◆ **TASK TO CARRY OUT**: Without the pictures, repeat the listing character for character.

◇ ◇ ◇ ◇ ◇ ◇ ◇

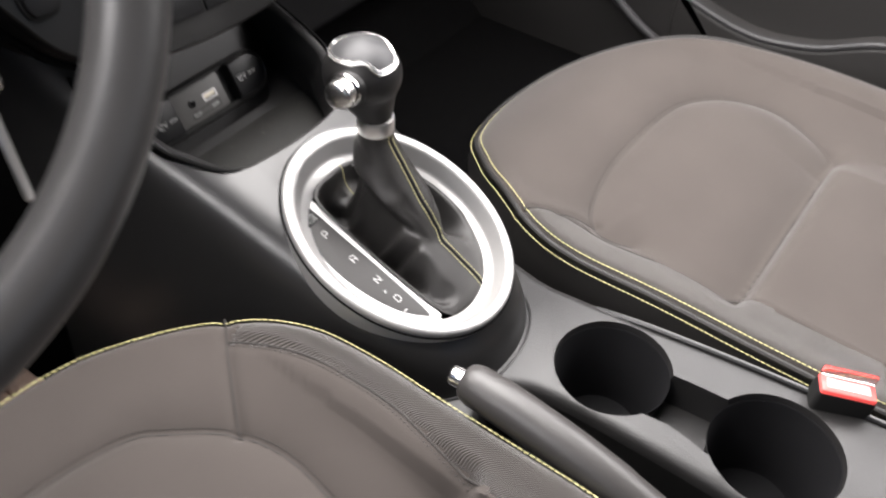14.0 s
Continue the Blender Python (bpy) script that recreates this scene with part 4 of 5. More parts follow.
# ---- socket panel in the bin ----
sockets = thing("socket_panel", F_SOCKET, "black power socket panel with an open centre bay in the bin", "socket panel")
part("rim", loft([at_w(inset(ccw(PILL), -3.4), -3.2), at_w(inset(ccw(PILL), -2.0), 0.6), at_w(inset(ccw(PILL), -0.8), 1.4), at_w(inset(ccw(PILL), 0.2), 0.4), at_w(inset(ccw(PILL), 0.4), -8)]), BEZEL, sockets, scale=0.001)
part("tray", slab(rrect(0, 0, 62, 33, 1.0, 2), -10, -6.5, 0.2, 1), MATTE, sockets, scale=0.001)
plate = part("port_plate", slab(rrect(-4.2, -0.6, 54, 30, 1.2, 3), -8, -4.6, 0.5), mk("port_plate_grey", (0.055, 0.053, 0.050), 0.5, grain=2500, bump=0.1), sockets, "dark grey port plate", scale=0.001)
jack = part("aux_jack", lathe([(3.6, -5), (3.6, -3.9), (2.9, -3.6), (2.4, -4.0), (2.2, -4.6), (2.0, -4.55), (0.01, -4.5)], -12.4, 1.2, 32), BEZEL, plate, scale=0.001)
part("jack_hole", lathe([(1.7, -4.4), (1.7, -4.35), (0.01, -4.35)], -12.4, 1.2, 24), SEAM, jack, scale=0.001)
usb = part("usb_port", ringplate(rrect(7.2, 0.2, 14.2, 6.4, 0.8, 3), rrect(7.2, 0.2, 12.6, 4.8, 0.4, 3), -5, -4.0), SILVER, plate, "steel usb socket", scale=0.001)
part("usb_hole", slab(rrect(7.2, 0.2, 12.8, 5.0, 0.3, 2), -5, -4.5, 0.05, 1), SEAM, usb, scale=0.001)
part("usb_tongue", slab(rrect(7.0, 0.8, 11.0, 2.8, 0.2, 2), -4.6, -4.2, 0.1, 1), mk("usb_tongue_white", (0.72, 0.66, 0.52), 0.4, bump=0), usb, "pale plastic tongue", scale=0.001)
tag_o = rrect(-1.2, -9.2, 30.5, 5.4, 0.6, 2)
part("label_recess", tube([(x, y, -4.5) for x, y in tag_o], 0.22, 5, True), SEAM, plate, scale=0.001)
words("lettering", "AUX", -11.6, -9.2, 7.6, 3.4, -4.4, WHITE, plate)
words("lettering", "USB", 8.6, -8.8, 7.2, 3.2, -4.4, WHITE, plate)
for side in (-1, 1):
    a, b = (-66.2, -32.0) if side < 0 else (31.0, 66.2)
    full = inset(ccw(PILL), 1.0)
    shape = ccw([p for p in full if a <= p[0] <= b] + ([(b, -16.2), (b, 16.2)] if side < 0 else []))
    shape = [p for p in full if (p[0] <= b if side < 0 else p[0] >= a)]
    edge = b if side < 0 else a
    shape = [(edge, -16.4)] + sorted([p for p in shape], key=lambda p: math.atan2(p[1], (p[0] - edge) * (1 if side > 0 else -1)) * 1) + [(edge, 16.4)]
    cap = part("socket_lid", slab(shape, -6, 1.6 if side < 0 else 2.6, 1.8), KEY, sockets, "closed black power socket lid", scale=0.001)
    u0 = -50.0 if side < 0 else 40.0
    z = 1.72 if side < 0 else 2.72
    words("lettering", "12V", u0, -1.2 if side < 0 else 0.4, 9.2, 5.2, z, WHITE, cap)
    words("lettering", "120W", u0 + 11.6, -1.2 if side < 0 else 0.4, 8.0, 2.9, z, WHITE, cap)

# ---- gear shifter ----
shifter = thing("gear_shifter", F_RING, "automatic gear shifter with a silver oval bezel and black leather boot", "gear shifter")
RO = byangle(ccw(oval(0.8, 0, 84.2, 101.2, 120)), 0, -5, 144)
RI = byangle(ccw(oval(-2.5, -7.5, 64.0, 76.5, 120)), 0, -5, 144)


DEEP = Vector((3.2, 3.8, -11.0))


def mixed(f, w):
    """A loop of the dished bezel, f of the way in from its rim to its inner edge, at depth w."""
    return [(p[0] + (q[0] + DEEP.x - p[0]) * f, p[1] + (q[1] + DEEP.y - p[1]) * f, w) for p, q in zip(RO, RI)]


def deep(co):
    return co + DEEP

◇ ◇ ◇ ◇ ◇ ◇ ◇

◆ **FINISHED ANSWER**:
14.0 s
Continue the Blender Python (bpy) script that recreates this scene with part 4 of 5. More parts follow.
# ---- socket panel in the bin ----
sockets = thing("socket_panel", F_SOCKET, "black power socket panel with an open centre bay in the bin", "socket panel")
part("rim", loft([at_w(inset(ccw(PILL), -3.4), -3.2), at_w(inset(ccw(PILL), -2.0), 0.6), at_w(inset(ccw(PILL), -0.8), 1.4), at_w(inset(ccw(PILL), 0.2), 0.4), at_w(inset(ccw(PILL), 0.4), -8)]), BEZEL, sockets, scale=0.001)
part("tray", slab(rrect(0, 0, 62, 33, 1.0, 2), -10, -6.5, 0.2, 1), MATTE, sockets, scale=0.001)
plate = part("port_plate", slab(rrect(-4.2, -0.6, 54, 30, 1.2, 3), -8, -4.6, 0.5), mk("port_plate_grey", (0.055, 0.053, 0.050), 0.5, grain=2500, bump=0.1), sockets, "dark grey port plate", scale=0.001)
jack = part("aux_jack", lathe([(3.6, -5), (3.6, -3.9), (2.9, -3.6), (2.4, -4.0), (2.2, -4.6), (2.0, -4.55), (0.01, -4.5)], -12.4, 1.2, 32), BEZEL, plate, scale=0.001)
part("jack_hole", lathe([(1.7, -4.4), (1.7, -4.35), (0.01, -4.35)], -12.4, 1.2, 24), SEAM, jack, scale=0.001)
usb = part("usb_port", ringplate(rrect(7.2, 0.2, 14.2, 6.4, 0.8, 3), rrect(7.2, 0.2, 12.6, 4.8, 0.4, 3), -5, -4.0), SILVER, plate, "steel usb socket", scale=0.001)
part("usb_hole", slab(rrect(7.2, 0.2, 12.8, 5.0, 0.3, 2), -5, -4.5, 0.05, 1), SEAM, usb, scale=0.001)
part("usb_tongue", slab(rrect(7.0, 0.8, 11.0, 2.8, 0.2, 2), -4.6, -4.2, 0.1, 1), mk("usb_tongue_white", (0.72, 0.66, 0.52), 0.4, bump=0), usb, "pale plastic tongue", scale=0.001)
tag_o = rrect(-1.2, -9.2, 30.5, 5.4, 0.6, 2)
part("label_recess", tube([(x, y, -4.5) for x, y in tag_o], 0.22, 5, True), SEAM, plate, scale=0.001)
words("lettering", "AUX", -11.6, -9.2, 7.6, 3.4, -4.4, WHITE, plate)
words("lettering", "USB", 8.6, -8.8, 7.2, 3.2, -4.4, WHITE, plate)
for side in (-1, 1):
    a, b = (-66.2, -32.0) if side < 0 else (31.0, 66.2)
    full = inset(ccw(PILL), 1.0)
    shape = ccw([p for p in full if a <= p[0] <= b] + ([(b, -16.2), (b, 16.2)] if side < 0 else []))
    shape = [p for p in full if (p[0] <= b if side < 0 else p[0] >= a)]
    edge = b if side < 0 else a
    shape = [(edge, -16.4)] + sorted([p for p in shape], key=lambda p: math.atan2(p[1], (p[0] - edge) * (1 if side > 0 else -1)) * 1) + [(edge, 16.4)]
    cap = part("socket_lid", slab(shape, -6, 1.6 if side < 0 else 2.6, 1.8), KEY, sockets, "closed black power socket lid", scale=0.001)
    u0 = -50.0 if side < 0 else 40.0
    z = 1.72 if side < 0 else 2.72
    words("lettering", "12V", u0, -1.2 if side < 0 else 0.4, 9.2, 5.2, z, WHITE, cap)
    words("lettering", "120W", u0 + 11.6, -1.2 if side < 0 else 0.4, 8.0, 2.9, z, WHITE, cap)

# ---- gear shifter ----
shifter = thing("gear_shifter", F_RING, "automatic gear shifter with a silver oval bezel and black leather boot", "gear shifter")
RO = byangle(ccw(oval(0.8, 0, 84.2, 101.2, 120)), 0, -5, 144)
RI = byangle(ccw(oval(-2.5, -7.5, 64.0, 76.5, 120)), 0, -5, 144)


DEEP = Vector((3.2, 3.8, -11.0))


def mixed(f, w):
    """A loop of the dished bezel, f of the way in from its rim to its inner edge, at depth w."""
    return [(p[0] + (q[0] + DEEP.x - p[0]) * f, p[1] + (q[1] + DEEP.y - p[1]) * f, w) for p, q in zip(RO, RI)]


def deep(co):
    return co + DEEP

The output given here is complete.